Thursday, December 28th, 2006. Coastal skipper.
My club mates will feel that sinking feeling all again. I went today through the legal requirements passed in 1997 for nautical sports, and manning a kayak in the night requests a coastal skipper certificate. I hurried to buy a good manual and a Gibraltar Strait’s nautical chart which here, is the requisite chart for the official tests. If passed, the certificate attests enough knowledge to skipper a yacht on coastal cruises, day or night. Legally enough to get the Maritime Civil Guard off my back in the future. Along the way, I shall look for a marine radio operator’s certificate, and a first aid certificate, as little I remember from my scuba diving days.
Actually, I passed my examinations for small sail and power, recreational boats when I was in Law School, but never bothered to collect the certificate. True. I am like that.
Still, I have distinctive, fond memories of the physical test undertook at the Naval Captaincy Headquarters of Barcelona, an imposing building, ornated much to my taste, as a wedding cake. An aging naval doctor of a ligneous complexion, ushered me to a dispensary for an experience to dearly remember. He asked to me to stood at attention. I did so with a double heel clicking. He flashed a sad, tired, smile at me, and asked me to close my eyes as I kept my ankles together. I did so for about a minute waiting for the next command. Waiting. Waiting.
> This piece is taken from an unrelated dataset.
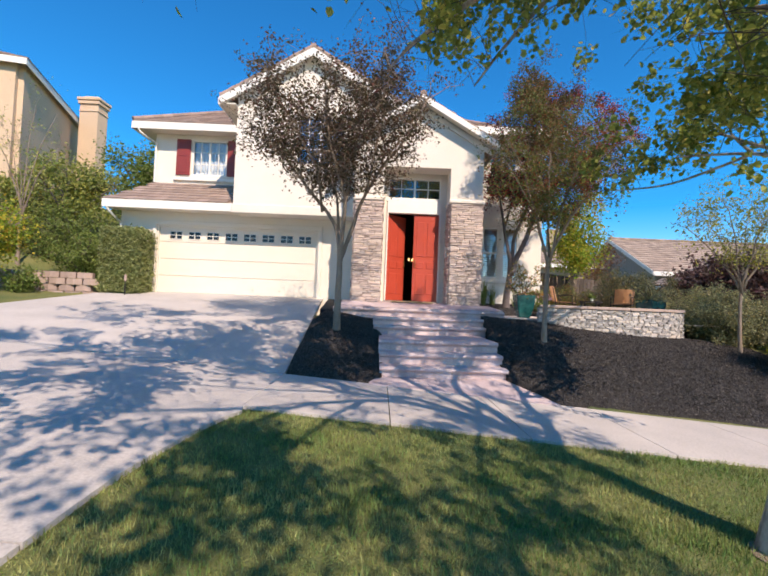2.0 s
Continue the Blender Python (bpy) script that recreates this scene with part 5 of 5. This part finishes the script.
# ---- ground cover ----
def mound_at(u, a):
    rr = (0.16 + 0.08 * u) * (1 + 0.18 * noise.noise(Vector((math.cos(a) * 2, math.sin(a) * 2, 1)))) if u > 0 else 0.12
    x, y = 0.66 + rr * u * math.cos(a) * 1.1, 3.6 + rr * u * math.sin(a) - 0.05
    return (x, y, front(x, y) + 0.07 * (1 - u) ** 1.3 + 0.012 * noise.noise(Vector((x * 12, y * 12, 4))) * (1 - u) + 0.004)
tagged(part("bare_soil", Shape().sheet([0.0, 0.25, 0.5, 0.75, 1.0], spread(0, 2 * math.pi, 25), mound_at), material("dry pinkish soil", (0.27, 0.20, 0.15), (0.18, 0.135, 0.10), 0.95, 9, 60, 0.7, 0.8), smooth=True, fix=False),
       "ring of bare dry soil round the sycamore trunk", "soil", kind="structure")

r = np.random.default_rng(77)
def tuft_shape(x, y, z, h, w, lean):
    n = len(x)
    a, b = r.uniform(0, 2 * np.pi, n), r.uniform(0, 2 * np.pi, n)
    p = np.stack([x, y, z], 1)
    side = np.stack([np.cos(a), np.sin(a), np.zeros(n)], 1) * w[:, None]
    tip = p + np.stack([np.cos(b) * lean, np.sin(b) * lean, h], 1)
    s = Shape()
    s.v = np.stack([p - side, p + side, tip], 1).reshape(-1, 3).tolist()
    s.f = np.arange(n * 3).reshape(-1, 3).tolist()
    return s
N = 380000
x, y = r.uniform(-3.75, 6.5, N), r.uniform(-1.6, WALK_NEAR + 0.03, N)
d = np.maximum(WALK_NEAR - y, 0)
edge = -3.16 - 0.27 * (1 - np.exp(-d / 0.7)) - 0.02 * d
keep = (x > edge - 0.02) & (np.hypot(x - 0.66, y - 3.58) > 0.15 + 0.13 * r.uniform(0, 1, N))
x, y = x[keep], y[keep]
z = 0.075 * (np.clip(y, -8, 3.6) - np.clip(x, -9, 9.5)) - 0.005
field = np.sin(x * 3.1 + 1.7 * np.sin(y * 2.3)) * np.sin(y * 3.7 + 1.3 * np.sin(x * 2.9)) + 0.6 * np.sin(x * 11 + 2 * np.sin(y * 7)) * np.sin(y * 9.5 + x * 3)
h = r.uniform(0.014, 0.052, len(x)) * (1 + 0.3 * field)
tagged(part("grass", tuft_shape(x, y, z, h, r.uniform(0.0022, 0.005, len(x)), r.uniform(0.0, 0.03, len(x))), BLADE, fix=False), "mown green and straw-coloured lawn grass", "grass", kind="stuff")

def chip_shape(n, pick, lift):
    v, f = [], []
    for i in range(n):
        x, y, z = pick()
        a, l, w = r.uniform(0, 2 * math.pi), r.uniform(0.005, 0.017), r.uniform(0.0025, 0.006)
        dx, dy = math.cos(a) * l, math.sin(a) * l
        sx, sy = -math.sin(a) * w, math.cos(a) * w
        t1, t2 = r.uniform(-0.012, 0.014), r.uniform(-0.006, 0.01)
        k = len(v)
        z += lift + r.uniform(0, 0.01)
        v += [(x - dx - sx, y - dy - sy, z - t1 - t2), (x + dx - sx, y + dy - sy, z + t1 - t2), (x + dx + sx, y + dy + sy, z + t1 + t2), (x - dx + sx, y - dy + sy, z - t1 + t2), (x, y, z + 0.012)]
        f += [(k, k + 1, k + 4), (k + 1, k + 2, k + 4), (k + 2, k + 3, k + 4), (k + 3, k, k + 4)]
    s = Shape()
    s.v, s.f = v, f
    return s
def pick_right():
    y = r.uniform(7.25, 11.2)
    return mulch_at(r.uniform(step_side(y, 1), 7.3 - 0.3 * (y - 7.2)), y)
def pick_left():
    y = r.uniform(7.25, 10.4)
    return mulch_at(r.uniform(drive_right(y) + 0.05, step_side(y, -1)), y)
def pick_back():
    x = r.uniform(0.8, 3.58)
    y = r.uniform(bed_front(x) + 0.02, 14.9)
    return (x, y, plum_bed_z(x, y))
for pick, n, lab in ((pick_right, 62000, "loose dark bark chips on the sloping bed"), (pick_left, 24000, "loose dark bark chips beside the steps"), (pick_back, 18000, "loose dark bark chips below the plum tree")):
    tagged(part("bark_chips", chip_shape(n, pick, 0.0), CHIP, fix=False), lab, "bark mulch", kind="stuff")

# flagstone joints on the landing and porch: single stones laid on the slabs
def pave(parent, x0, x1, y0, y1, nx, ny, height, seed, edge, lift=0.005):
    rn = random.Random(seed)
    pt = {(i, j): (x0 + (x1 - x0) * i / nx + (rn.uniform(-0.12, 0.12) if 0 < i < nx else 0), y0 + (y1 - y0) * j / ny + (rn.uniform(-0.10, 0.10) if 0 < j < ny else 0)) for i in range(nx + 1) for j in range(ny + 1)}
    for i in range(nx):
        for j in range(ny):
            q = [pt[i, j], pt[i + 1, j], pt[i + 1, j + 1], pt[i, j + 1]]
            q = [(a, max(b, edge(a))) for a, b in q]
            c = Vector((sum(a for a, b in q) / 4, sum(b for a, b in q) / 4))
            low, top = [], []
            for k in range(4):
                for t in (0.0, 0.5):
                    p = Vector(q[k]).lerp(Vector(q[(k + 1) % 4]), t)
                    p = c + (p - c) * (1 - 0.006 / max((p - c).length, 0.05))
                    low.append((p.x, p.y, height(p.y) - 0.01))
                    top.append((p.x, p.y, height(p.y) + lift))
            n = len(low)
            part("flagstone", Shape().add(low + top, [tuple(range(n, 2 * n))] + [(a, (a + 1) % n, n + (a + 1) % n, n + a) for a in range(n)]), FLAG, parent)

pave(steps, -1.88, 0.30, 8.60, 9.85, 3, 2, lambda y: 0.97, 1, lambda x: skew(x, -1.9, 8.62, 0.32, 8.84))
pave(steps, -2.93, 1.06, 10.38, 12.42, 5, 3, lambda y: 1.505 + 0.17 * clamp((y - 10.7) / 2.5, 0, 1), 2, lambda x: skew(x, -2.95, 10.40, 1.08, 11.02), 0.012)

# door bell plate on the entry column
part("bell_plate", Shape().box(-0.14, -0.10, 12.66, 12.78, 2.95, 3.25, 0.006), TRIM, house)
“Excellent” - he said. “Your balance is perfect”.
I raised my eyebrows, mentally asking myself if ever a skipper candidate fell down, stumbling, during the test. If so, I keenly would like to hear any anecdotes on that particular incident. As my thoughts lingered to the prospective fun of joining the Navy, I heard behind my back the faintest of whispers, as if the distant murmur of a peaceful brook lapped against green, lush, banks. “Pardon me, sir” - I said.
A rumble of feet in discomfort. Then, I vaguely perceived in hushed, somewhat muffled, sounds, a weak command: “Weighhhh anchorssss.”
“Weigh anchors” - I replied shouting.
“Very well. Very well” - He finally conceded as he scribbled in an official form.
Some short glances at an eyesight test chart, and at a colour chart to be sure that the skipper was not a hopeless blind nor daltonic, and I had passed.
Since then, I cast doubts on the level of training of any astronaut aspirant that Spain sends to the European Space Agency.